We arrived at the appointed time to find other scout monkeys and their parents getting ready to hit the slopes. The Monkey Prince, very taken with his new girlfriend, was such a gentleman, helping her gather her rented equipment and then taking a beginner lesson with her. He's skied before and has had varying success at the sport. Last year, for instance, he was removed from the mountain on a backboard. It was just a precaution, but it's now a legendary event around our dinner table and was recounted over and over during this particular ski day. Given how his ski adventure ended last year, I was quite happy that he took a lesson this year. Everyone needs more than one. Unfortunately, his girlfriend had pretty much the same reaction to skiing that I had. Eh. Nice. Gave it a try. Been there. Done that. They ended up switching to tubing in the afternoon. Other members of our scouting group were doing pretty much the same thing. You see, they are skiers, and so they belong to their own little cultural subgroup.
What makes these people want to attach long boards to their feet, ride to the top of the mountain in a contraption that suspends them 20 feet above the mountain, and then drops them onto an ice flow of death? Are they insane? Is it the altitude and lack of oxygen? I watched as one of our scout dads put forth a somewhat nervous, yet brave face to his three sons, telling them how much fun they'd have on their first ski experience. But he confided to me that he hadn't strapped on the boards of death for over 21 years. Not knowing much about skiing, I assured him that it certainly had to be like riding a bike, and it would come back to him. He didn't seem to believe me, but he smiled, gathered his progeny and headed out to meet the challenge. I saw him some 45 minutes later standing outside the lodge with a face lit up as though he had seen the face of God at the top of the lift. "This is great! We're coming back again next weekend!" Apparently, it really IS like riding a bike.
So, am I missing something? At the age of 42 (that's a mere two years ago, by the way), I spent the day in a private lesson with a very good friend who happens to be a ski instructor. I had an excellent lesson, and she had me headed down the bunny hill within 20 minutes. I have to admit that I did enjoy it. I apparently took to it pretty quickly and was able to at least control myself on the little hills. I even managed the intermediate slope once, though not smoothly and not quickly. But, I had fun and a great sense of accomplishment. So why don't I want to do it again? Simple. Fear of pain.
Look, I'm 44. I'm female. I'm overweight. I have female musculoskeletal anatomy. From about the age of puberty, those swaying hips that once caused men to admire and drool have also inflicted stress upon every joint below my waist. The joints are stressed from walking, running, bearing children, carrying children, chasing children, picking up after children, and occasionally throwing shoes at children. Stuff hurts. And if I fall, I tend to suffer some sort of injury. With injury comes the problem of "Who will take care of EVERYTHING that I do if I can't do it?"

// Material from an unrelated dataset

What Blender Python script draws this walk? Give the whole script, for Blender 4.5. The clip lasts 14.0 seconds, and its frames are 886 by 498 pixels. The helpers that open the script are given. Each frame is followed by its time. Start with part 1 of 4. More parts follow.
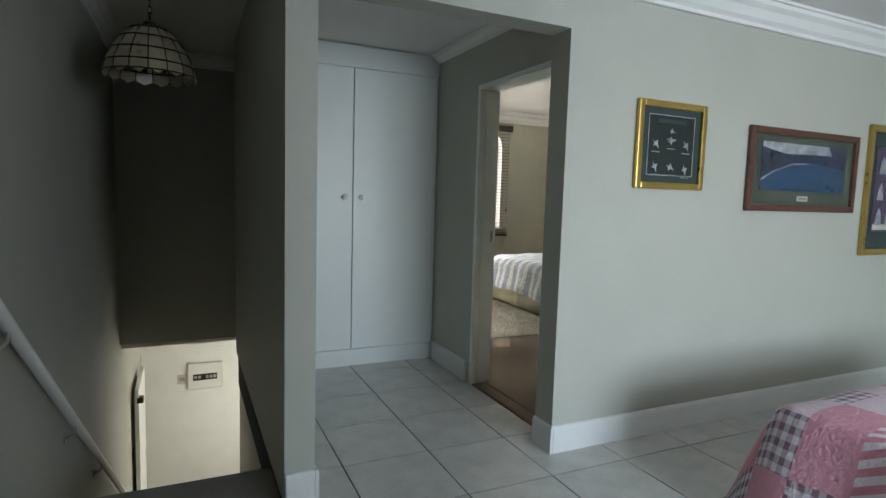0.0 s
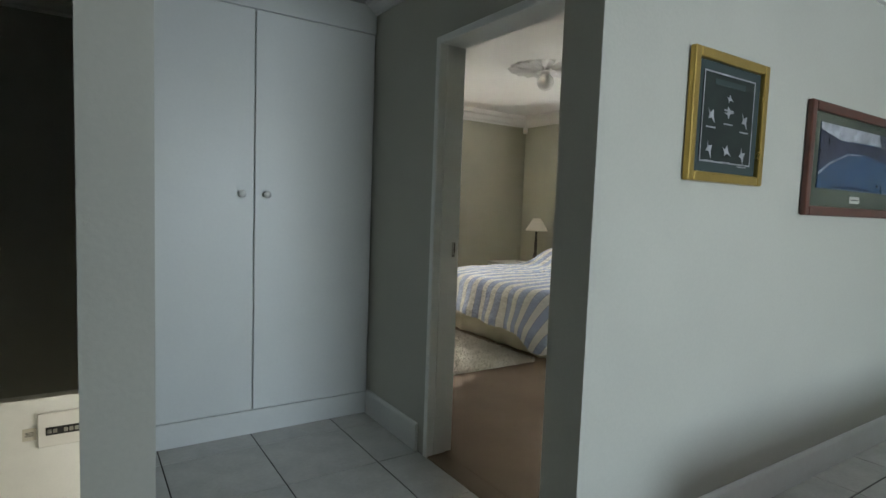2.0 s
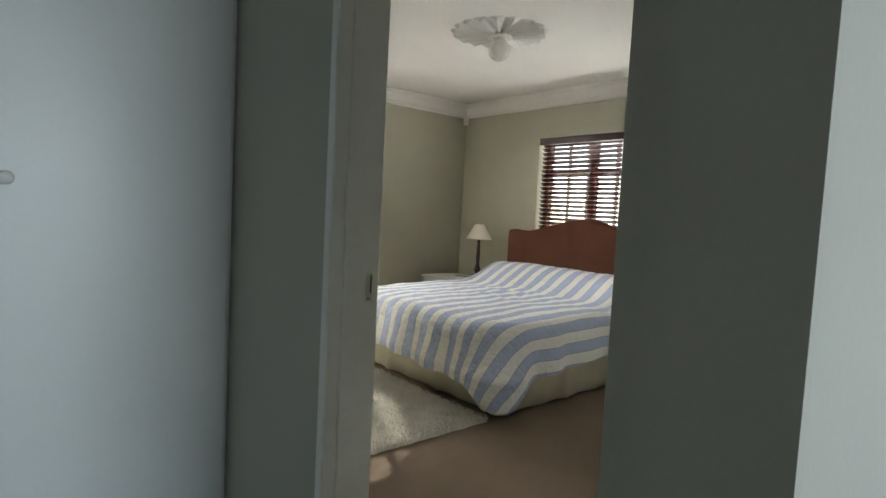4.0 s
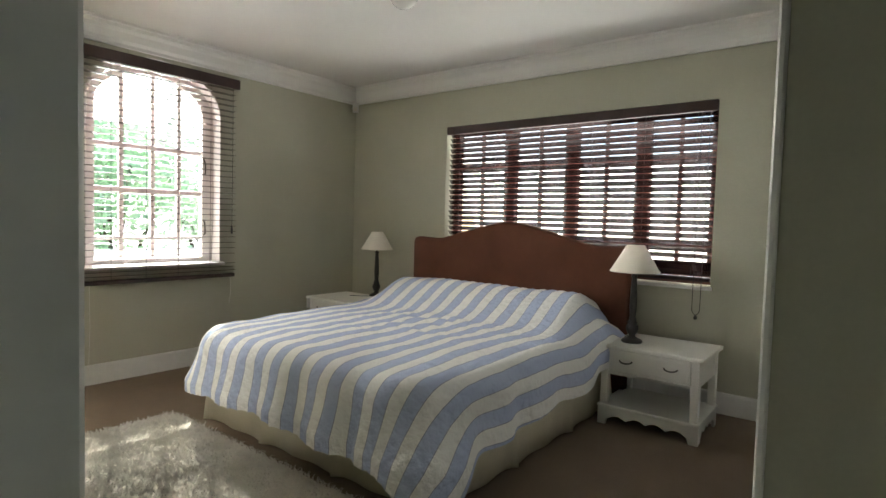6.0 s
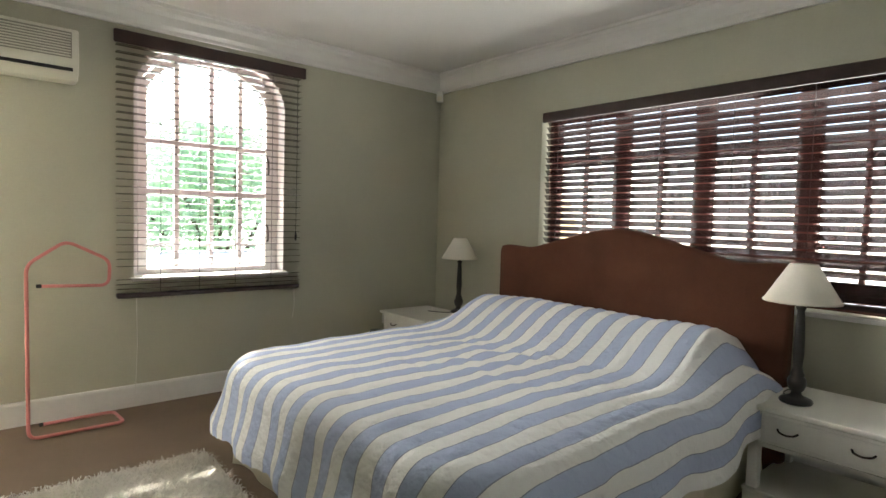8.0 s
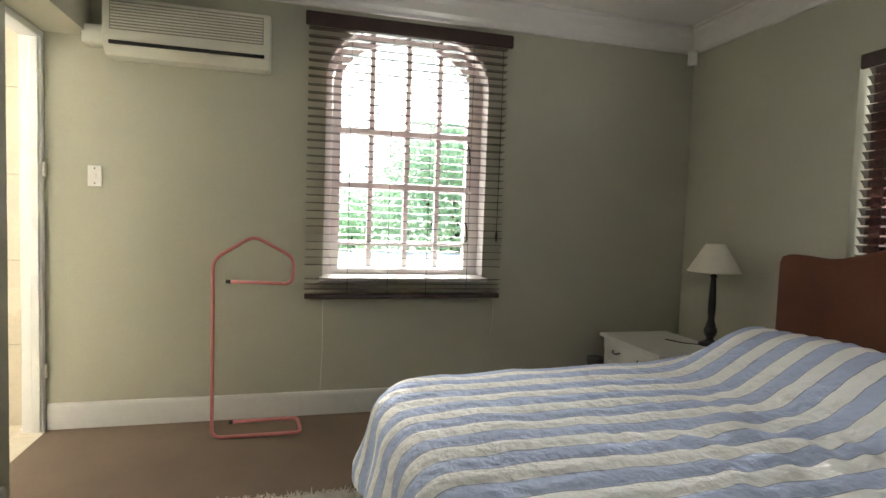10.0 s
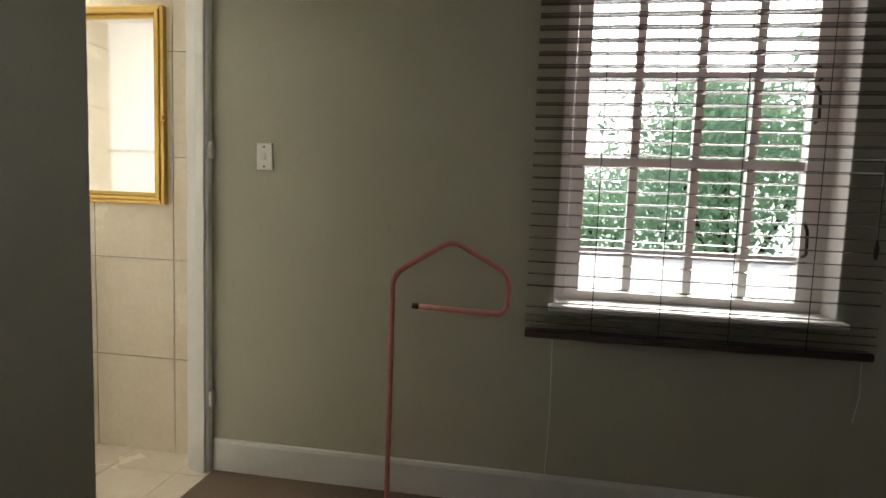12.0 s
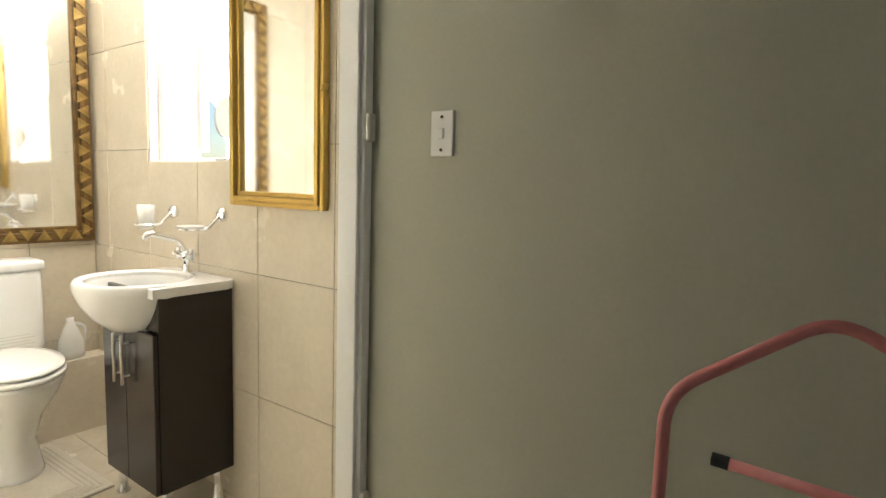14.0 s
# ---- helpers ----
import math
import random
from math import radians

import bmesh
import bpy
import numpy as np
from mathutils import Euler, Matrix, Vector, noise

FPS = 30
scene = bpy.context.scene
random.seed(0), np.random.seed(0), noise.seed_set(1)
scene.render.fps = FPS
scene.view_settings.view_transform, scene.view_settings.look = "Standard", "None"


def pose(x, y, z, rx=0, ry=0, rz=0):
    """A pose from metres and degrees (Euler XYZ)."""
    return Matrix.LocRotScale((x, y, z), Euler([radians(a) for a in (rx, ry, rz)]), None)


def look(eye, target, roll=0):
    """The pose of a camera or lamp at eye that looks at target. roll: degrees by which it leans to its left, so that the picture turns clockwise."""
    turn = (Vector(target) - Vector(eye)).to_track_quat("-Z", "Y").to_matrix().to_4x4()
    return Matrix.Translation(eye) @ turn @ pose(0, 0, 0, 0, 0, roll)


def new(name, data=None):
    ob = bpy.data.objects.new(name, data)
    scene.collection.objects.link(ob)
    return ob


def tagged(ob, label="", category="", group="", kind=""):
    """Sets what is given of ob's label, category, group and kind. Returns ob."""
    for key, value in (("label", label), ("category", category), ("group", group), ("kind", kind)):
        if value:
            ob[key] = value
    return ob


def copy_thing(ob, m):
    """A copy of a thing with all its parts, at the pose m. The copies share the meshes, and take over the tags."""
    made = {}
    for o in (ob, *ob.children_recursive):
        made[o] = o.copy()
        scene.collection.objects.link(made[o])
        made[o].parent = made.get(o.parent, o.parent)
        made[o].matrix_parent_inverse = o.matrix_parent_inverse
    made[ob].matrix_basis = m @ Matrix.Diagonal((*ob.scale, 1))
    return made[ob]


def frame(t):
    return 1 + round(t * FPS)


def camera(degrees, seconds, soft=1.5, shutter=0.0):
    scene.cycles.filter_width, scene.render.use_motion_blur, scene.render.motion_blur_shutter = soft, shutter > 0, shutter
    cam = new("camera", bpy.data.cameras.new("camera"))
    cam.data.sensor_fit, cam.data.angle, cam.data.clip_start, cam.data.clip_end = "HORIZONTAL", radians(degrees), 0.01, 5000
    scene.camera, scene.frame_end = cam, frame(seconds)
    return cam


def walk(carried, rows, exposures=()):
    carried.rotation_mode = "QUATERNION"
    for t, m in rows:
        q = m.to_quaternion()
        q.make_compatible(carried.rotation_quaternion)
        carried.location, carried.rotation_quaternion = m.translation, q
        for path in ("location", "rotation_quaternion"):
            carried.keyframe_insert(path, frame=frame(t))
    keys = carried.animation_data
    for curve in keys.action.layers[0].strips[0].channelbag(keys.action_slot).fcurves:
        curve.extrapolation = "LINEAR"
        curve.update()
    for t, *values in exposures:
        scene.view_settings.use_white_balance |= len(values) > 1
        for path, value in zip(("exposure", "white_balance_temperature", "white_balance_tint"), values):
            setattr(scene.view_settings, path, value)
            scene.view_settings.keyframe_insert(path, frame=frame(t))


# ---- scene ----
cam = camera(77.3, 14.0)
PATH = [
    (0, (0.812, 0.788, 1.3), (1.652, 2.593, 1.11), 1.7),
    (0.5, (0.844, 1.004, 1.278), (1.732, 2.786, 1.091), 1.9),
    (1, (0.946, 1.278, 1.263), (1.915, 3.019, 1.089), 2.0),
    (1.5, (1.055, 1.554, 1.24), (2.104, 3.249, 1.079), 2.2),
    (2, (1.17, 1.846, 1.251), (2.267, 3.512, 1.095), 2.1),
    (2.2, (1.222, 1.965, 1.244), (2.337, 3.618, 1.09), 2.1),
    (4.3, (2.002, 3.056, 1.243), (3.356, 4.524, 1.117), 2.2),
    (4.5, (2.052, 3.191, 1.241), (3.447, 4.619, 1.119), 1.5),
    (5, (2.225, 3.454, 1.237), (3.703, 4.796, 1.12), 1.6),
    (5.5, (2.395, 3.637, 1.235), (3.938, 4.904, 1.126), 1.5),
    (6, (2.621, 3.749, 1.234), (4.199, 4.975, 1.137), 1.6),
    (6.5, (2.813, 3.864, 1.251), (4.403, 5.074, 1.157), 1.4),
    (7, (2.985, 3.982, 1.266), (4.559, 5.213, 1.172), 1.5),
    (7.5, (3.137, 4.061, 1.283), (4.62, 5.399, 1.178), 1.5),
    (8, (3.337, 4.115, 1.269), (4.635, 5.633, 1.165), 1.6),
    (8.2, (3.43, 4.143, 1.235), (4.645, 5.729, 1.145), 1.8),
    (10.3, (4.005, 4.872, 1.226), (4.39, 6.83, 1.098), 1.9),
    (10.5, (4.025, 4.994, 1.23), (4.316, 6.968, 1.093), 1.9),
    (11, (4.067, 5.269, 1.241), (4.148, 7.262, 1.089), 2.0),
    (11.5, (4.089, 5.598, 1.246), (3.978, 7.588, 1.082), 2.1),
    (12, (4.031, 5.901, 1.239), (3.72, 7.869, 1.059), 2.1),
    (12.5, (3.945, 6.183, 1.237), (3.45, 8.113, 1.063), 2.3),
    (13, (3.908, 6.469, 1.248), (3.191, 8.325, 1.047), 2.1),
    (13.5, (3.865, 6.729, 1.241), (2.916, 8.478, 1.038), 2.0),
    (14, (3.748, 6.955, 1.253), (2.582, 8.565, 1.034), 1.8),
]
walk(cam, [(t, look(eye, target, roll)) for t, eye, target, roll in PATH],
     exposures=[(0.0, 2.4), (2.2, 2.2), (4.3, 2.35), (5.5, 2.2), (6.5, 2.0), (7.5, 1.95), (8.2, 2.15), (10.3, 1.5), (11.0, 0.7), (12.0, 0.35), (13.0, 0.75), (14.0, 0.7)])

# ---- light ----
SUN_AZ, SUN_EL = 23.0, 32.0   # degrees east of north, above the horizon
world = bpy.data.worlds.new("sky")
scene.world = world
world.use_nodes = True
wn = world.node_tree
sky = wn.nodes.new("ShaderNodeTexSky")
sky.sky_type = "NISHITA"
sky.sun_disc = False
sky.sun_elevation, sky.sun_rotation = radians(SUN_EL), radians(SUN_AZ)
wn.links.new(sky.outputs[0], wn.nodes["Background"].inputs[0])
wn.nodes["Background"].inputs[1].default_value = 0.15
sun = new("sun", bpy.data.lights.new("sun", "SUN"))
sun.data.energy, sun.data.angle, sun.data.color = 5.0, radians(0.5), (1.0, 0.95, 0.87)
to_sun = Vector((math.sin(radians(SUN_AZ)) * math.cos(radians(SUN_EL)), math.cos(radians(SUN_AZ)) * math.cos(radians(SUN_EL)), math.sin(radians(SUN_EL))))
sun.matrix_world = look(to_sun * 20, (0, 0, 0))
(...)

If I had learned to ski when I was younger, I would be a confident woman on the boards of death. I would love the sensation of flying too much to give it up when faced with the possibility of aches, pains, and even serious injury. I understand that beautiful sensation of flying. I have been a figure skater since I was 6 years old. I wasn't very good, or even remotely graceful.
But, I could jam my foot into the ice and make a passable single Lutz jump based on what I saw on t.v. I could skate on one foot, do mohawks, swizzles, and long, swift curves over frozen ponds. I could even manage a spin that traveled further than a skipping stone, but I could spin. And it felt like flying. Today, I still put on the little blades and head out onto the ice. I do less maneuvering, but I still love to just stroke my way across a frozen surface and feel like I'm flying. Can I fall and hurt myself? Oh yeah, I certainly could. In addition, in some skating situations, I could break through ice, something that I have, indeed done before. Do I care? Well, a little. But it feels too good to not do it! I HAVE to skate! And now I've added kayaking to my flying repertoire. Ahhh... to glide along nearly silently, to float! It's wonderful! And, you can do it sitting down! It only hurts getting in and out of the boat! Woo hoo! Something even old people can do!
I doubt I'll ever put on the boards of death again. I might be persuaded to take another lesson and play around on some baby slopes, but I won't ever be a "skier". I won't ever be one of "them", but I'm happy for the people who love to ski. I can relate.